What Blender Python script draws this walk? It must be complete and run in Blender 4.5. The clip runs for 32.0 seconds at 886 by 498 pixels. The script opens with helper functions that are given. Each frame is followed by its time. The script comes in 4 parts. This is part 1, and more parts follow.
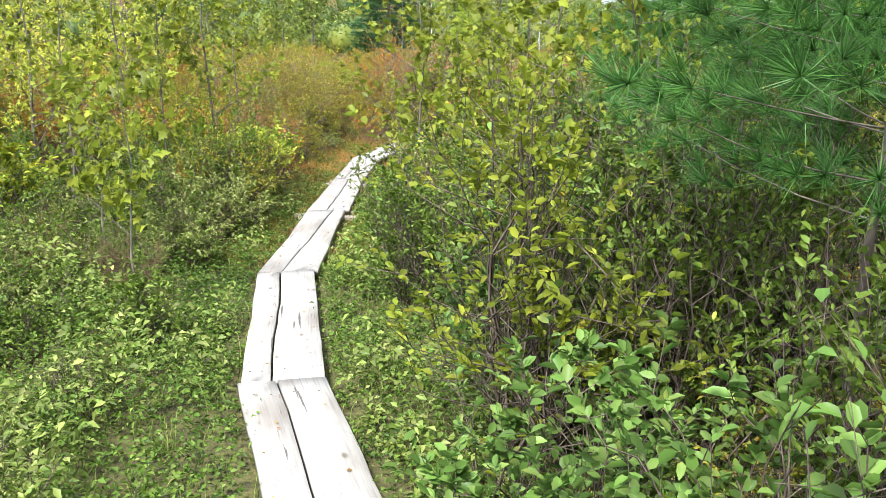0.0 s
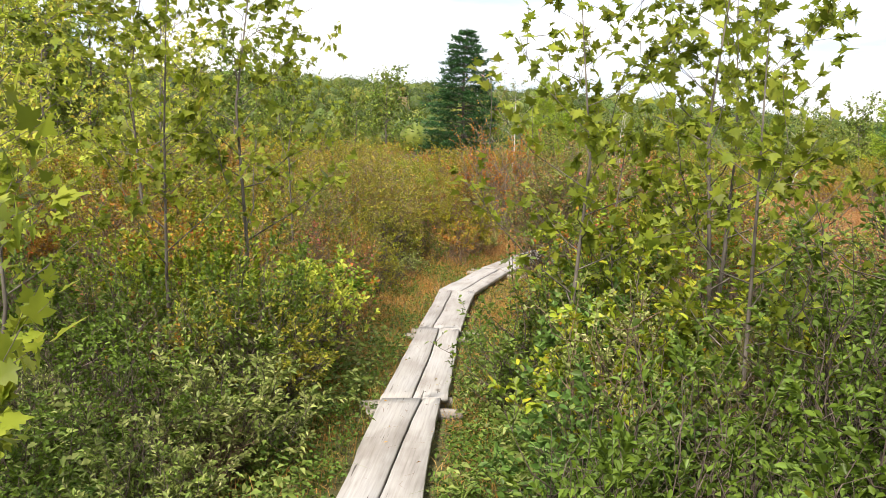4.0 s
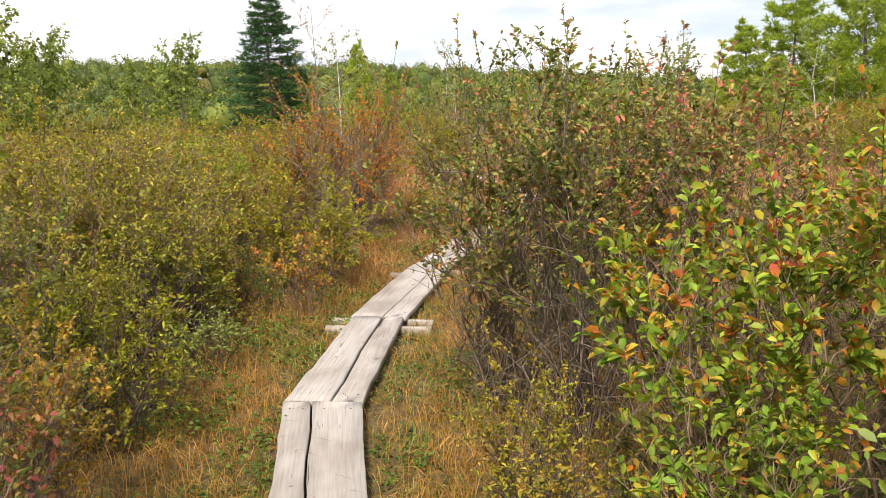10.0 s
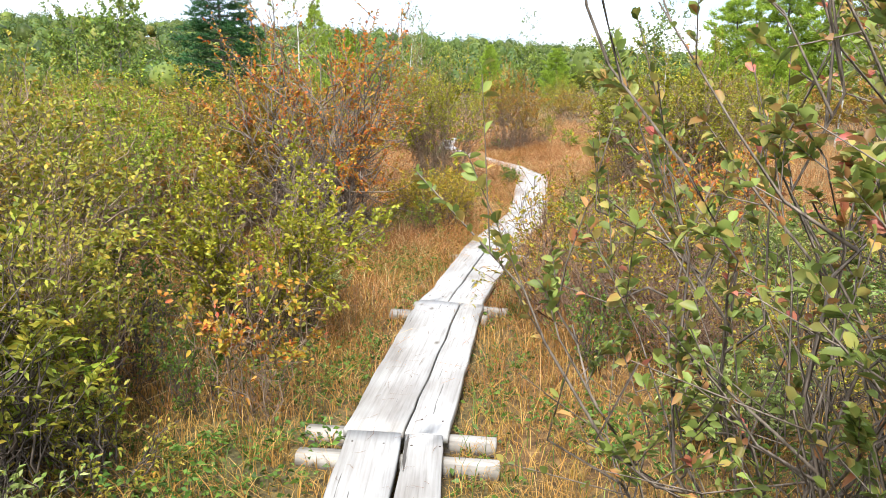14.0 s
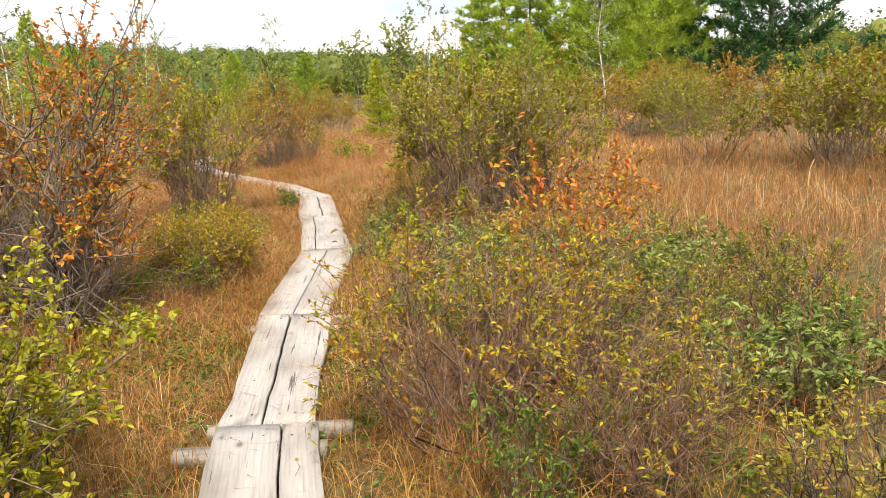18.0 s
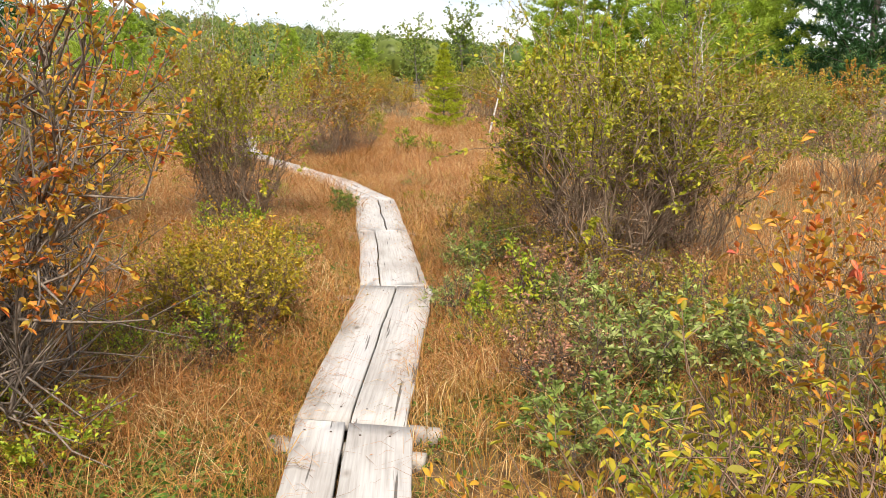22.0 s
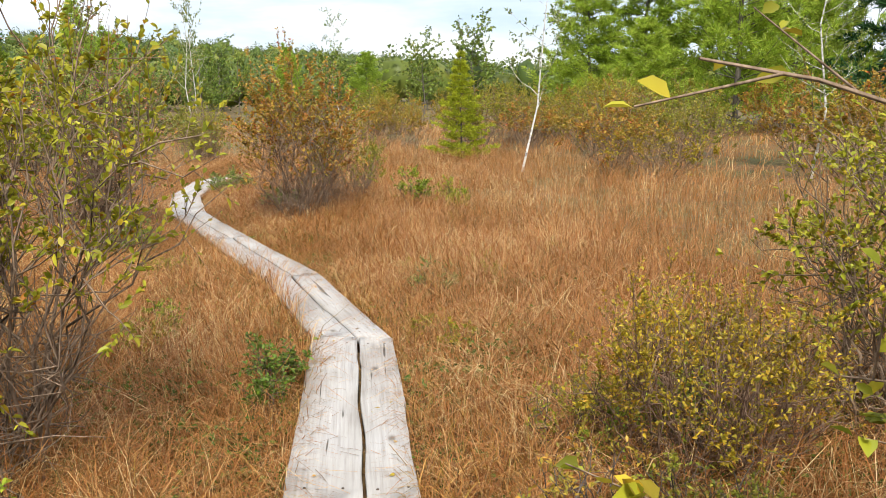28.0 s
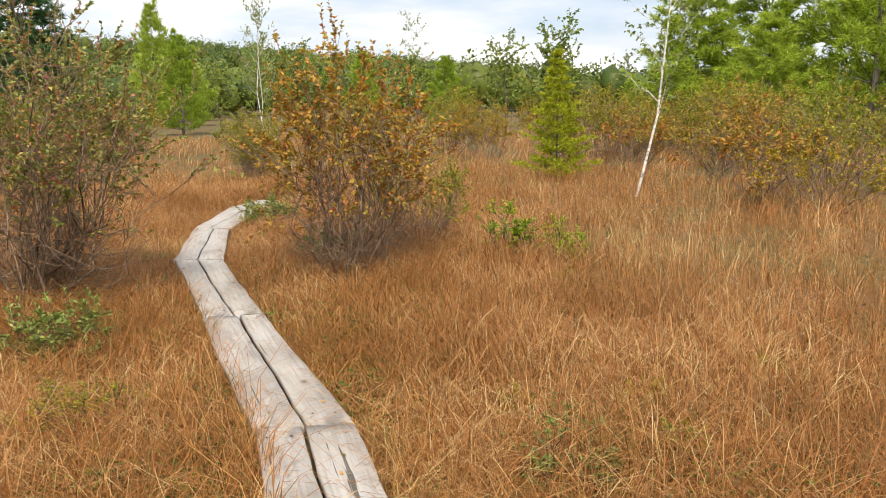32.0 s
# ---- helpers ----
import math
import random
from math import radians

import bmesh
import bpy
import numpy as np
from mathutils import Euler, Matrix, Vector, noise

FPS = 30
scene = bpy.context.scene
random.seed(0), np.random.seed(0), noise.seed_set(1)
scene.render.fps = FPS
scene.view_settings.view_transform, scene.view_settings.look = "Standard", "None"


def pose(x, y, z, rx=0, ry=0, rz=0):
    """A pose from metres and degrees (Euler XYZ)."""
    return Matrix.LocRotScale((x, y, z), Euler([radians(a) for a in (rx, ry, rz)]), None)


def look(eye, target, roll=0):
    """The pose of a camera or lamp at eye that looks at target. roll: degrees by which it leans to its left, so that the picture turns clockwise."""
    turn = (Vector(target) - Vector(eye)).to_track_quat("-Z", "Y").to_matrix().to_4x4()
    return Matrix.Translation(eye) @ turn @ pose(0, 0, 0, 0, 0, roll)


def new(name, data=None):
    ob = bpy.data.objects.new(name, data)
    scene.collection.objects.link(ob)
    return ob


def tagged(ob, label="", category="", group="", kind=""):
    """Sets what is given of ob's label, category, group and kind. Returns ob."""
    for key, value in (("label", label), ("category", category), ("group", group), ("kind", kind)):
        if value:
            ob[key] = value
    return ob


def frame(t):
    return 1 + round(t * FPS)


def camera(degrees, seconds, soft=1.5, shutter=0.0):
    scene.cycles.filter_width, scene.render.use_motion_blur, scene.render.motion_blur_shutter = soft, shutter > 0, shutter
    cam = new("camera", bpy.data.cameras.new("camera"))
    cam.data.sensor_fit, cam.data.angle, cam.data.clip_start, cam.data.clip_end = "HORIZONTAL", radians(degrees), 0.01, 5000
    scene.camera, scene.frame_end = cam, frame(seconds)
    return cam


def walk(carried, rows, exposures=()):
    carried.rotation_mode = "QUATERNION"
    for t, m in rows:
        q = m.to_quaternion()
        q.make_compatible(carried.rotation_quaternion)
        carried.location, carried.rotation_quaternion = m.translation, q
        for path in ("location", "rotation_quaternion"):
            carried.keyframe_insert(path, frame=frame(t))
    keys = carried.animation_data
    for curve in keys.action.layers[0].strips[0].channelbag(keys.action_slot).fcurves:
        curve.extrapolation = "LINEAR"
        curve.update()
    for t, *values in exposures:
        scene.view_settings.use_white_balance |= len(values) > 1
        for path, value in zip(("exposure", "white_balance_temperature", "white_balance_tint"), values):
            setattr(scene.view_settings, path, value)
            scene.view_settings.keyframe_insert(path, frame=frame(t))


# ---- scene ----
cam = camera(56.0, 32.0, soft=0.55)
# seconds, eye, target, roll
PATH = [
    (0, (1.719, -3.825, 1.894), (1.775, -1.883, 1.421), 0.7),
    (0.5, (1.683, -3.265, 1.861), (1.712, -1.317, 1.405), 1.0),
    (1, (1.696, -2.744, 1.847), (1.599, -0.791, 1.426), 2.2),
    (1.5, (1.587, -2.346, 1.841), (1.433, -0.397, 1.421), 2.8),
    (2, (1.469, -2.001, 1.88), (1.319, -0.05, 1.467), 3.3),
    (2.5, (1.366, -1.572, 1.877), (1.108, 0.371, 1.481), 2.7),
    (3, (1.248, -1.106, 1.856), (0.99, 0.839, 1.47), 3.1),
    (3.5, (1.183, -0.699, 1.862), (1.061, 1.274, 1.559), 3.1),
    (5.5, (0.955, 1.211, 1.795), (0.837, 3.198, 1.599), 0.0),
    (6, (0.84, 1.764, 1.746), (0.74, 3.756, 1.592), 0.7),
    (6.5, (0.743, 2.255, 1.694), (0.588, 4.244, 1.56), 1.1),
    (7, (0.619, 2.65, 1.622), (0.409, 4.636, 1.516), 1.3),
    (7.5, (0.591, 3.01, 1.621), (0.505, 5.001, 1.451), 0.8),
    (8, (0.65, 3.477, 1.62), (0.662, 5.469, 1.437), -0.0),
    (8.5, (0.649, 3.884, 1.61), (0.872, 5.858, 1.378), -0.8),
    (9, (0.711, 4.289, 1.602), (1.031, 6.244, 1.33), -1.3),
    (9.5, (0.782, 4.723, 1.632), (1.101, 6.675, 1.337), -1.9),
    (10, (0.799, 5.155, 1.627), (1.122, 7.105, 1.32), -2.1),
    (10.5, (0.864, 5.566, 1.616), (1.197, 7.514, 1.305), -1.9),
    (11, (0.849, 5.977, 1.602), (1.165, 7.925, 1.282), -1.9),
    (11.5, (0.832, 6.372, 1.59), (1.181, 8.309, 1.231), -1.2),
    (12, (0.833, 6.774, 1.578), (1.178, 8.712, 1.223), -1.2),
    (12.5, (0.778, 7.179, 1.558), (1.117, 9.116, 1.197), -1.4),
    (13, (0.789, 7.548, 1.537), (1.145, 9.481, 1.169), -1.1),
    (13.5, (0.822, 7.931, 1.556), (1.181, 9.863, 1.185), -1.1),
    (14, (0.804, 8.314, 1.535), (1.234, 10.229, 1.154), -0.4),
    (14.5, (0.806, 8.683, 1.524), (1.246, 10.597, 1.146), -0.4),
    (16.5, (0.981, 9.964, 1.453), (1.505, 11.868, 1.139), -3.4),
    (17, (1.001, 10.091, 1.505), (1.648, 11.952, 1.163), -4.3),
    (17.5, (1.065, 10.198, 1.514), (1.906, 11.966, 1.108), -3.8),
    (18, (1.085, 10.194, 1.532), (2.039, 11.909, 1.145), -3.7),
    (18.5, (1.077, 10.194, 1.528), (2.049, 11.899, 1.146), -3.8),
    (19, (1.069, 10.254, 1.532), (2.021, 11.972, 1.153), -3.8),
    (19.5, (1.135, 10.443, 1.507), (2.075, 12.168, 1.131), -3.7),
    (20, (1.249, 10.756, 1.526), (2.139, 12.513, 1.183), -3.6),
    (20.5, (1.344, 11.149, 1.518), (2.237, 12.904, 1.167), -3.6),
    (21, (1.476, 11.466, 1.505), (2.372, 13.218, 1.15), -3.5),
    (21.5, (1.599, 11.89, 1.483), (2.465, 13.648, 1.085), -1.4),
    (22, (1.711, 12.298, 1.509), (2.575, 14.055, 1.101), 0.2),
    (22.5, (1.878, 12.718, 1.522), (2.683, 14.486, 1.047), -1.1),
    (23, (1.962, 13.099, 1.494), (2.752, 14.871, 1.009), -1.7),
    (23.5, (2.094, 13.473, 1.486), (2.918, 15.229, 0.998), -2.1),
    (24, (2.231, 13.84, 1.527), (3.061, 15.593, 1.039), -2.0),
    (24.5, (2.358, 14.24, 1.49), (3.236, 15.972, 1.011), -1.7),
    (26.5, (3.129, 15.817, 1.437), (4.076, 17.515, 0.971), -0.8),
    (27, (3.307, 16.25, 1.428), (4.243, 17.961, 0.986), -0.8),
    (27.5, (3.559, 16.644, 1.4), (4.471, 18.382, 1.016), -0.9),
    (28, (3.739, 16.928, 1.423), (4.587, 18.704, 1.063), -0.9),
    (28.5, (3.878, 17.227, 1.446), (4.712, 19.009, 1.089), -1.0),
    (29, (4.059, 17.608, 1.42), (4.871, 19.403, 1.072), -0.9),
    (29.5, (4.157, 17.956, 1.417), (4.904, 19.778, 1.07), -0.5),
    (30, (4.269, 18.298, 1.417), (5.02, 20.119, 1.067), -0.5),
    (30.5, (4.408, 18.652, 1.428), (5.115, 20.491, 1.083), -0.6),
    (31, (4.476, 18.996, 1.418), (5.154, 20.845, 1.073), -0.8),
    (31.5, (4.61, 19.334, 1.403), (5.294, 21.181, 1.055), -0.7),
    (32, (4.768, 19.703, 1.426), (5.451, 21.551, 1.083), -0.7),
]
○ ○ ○
▸ GIVEN TASK:
Tally the lines in this data that hold the word "camera" and state only the count.

▸ EXPECTED ANSWER:
5